== Material provided ==
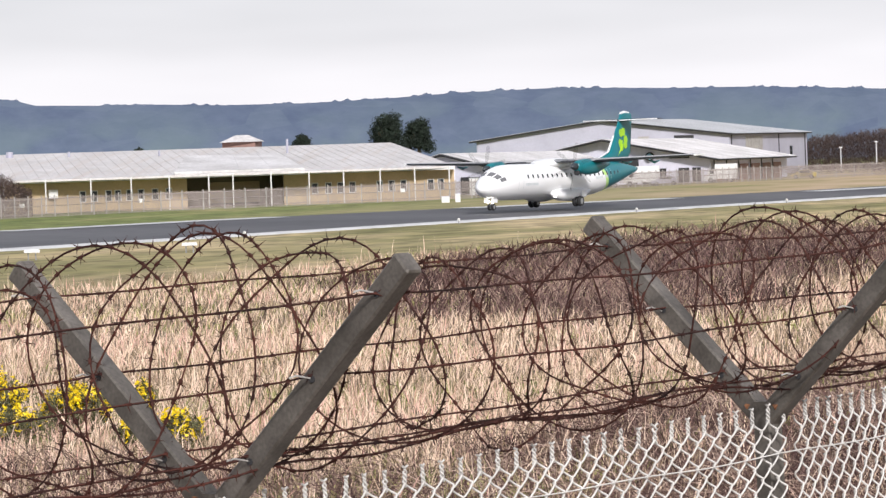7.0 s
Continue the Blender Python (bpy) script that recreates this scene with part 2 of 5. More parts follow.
def build_ground():
    ds = [0.01, 0.5, 1.5, 3, 5, 7, 8.5, 10, 11.5, 13, 15, 18, 22, 27, 33, 40, 50, 62, 76, 92, 110, 130] + list(range(146, 440, 5)) + [450, 470, 500, 540, 600, 700, 850, 1100, 1500, 2200, 3200, 4500]
    azs = list(np.arange(-180, -12, 12.0)) + list(np.arange(-12, 30, 0.5)) + list(np.arange(30, 180, 12.0))
    verts, faces = [], []
    for d in ds:
        for a in azs:
            p = polar(a, d) + Vector((0.2, -0.3, 0))
            verts.append((p.x, p.y, ground_z(p.x, p.y)))
    n = len(azs)
    for i in range(len(ds) - 1):
        for j in range(n):
            k = (j + 1) % n
            faces.append((i * n + j, (i + 1) * n + j, (i + 1) * n + k, i * n + k))
    ob = mesh_np("ground", verts, faces, ground_material(), smooth=True)
    return tagged(ob, "airfield ground with mown green strips and rough dry grass", "ground", kind="structure")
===
* _Direction_
Write out the lines above, starting at the line that contains "Continue the Blender" and ending with the final line, and nothing else; copy them exactly.

* _Result for this task_
Continue the Blender Python (bpy) script that recreates this scene with part 2 of 5. More parts follow.
def build_ground():
    ds = [0.01, 0.5, 1.5, 3, 5, 7, 8.5, 10, 11.5, 13, 15, 18, 22, 27, 33, 40, 50, 62, 76, 92, 110, 130] + list(range(146, 440, 5)) + [450, 470, 500, 540, 600, 700, 850, 1100, 1500, 2200, 3200, 4500]
    azs = list(np.arange(-180, -12, 12.0)) + list(np.arange(-12, 30, 0.5)) + list(np.arange(30, 180, 12.0))
    verts, faces = [], []
    for d in ds:
        for a in azs:
            p = polar(a, d) + Vector((0.2, -0.3, 0))
            verts.append((p.x, p.y, ground_z(p.x, p.y)))
    n = len(azs)
    for i in range(len(ds) - 1):
        for j in range(n):
            k = (j + 1) % n
            faces.append((i * n + j, (i + 1) * n + j, (i + 1) * n + k, i * n + k))
    ob = mesh_np("ground", verts, faces, ground_material(), smooth=True)
    return tagged(ob, "airfield ground with mown green strips and rough dry grass", "ground", kind="structure")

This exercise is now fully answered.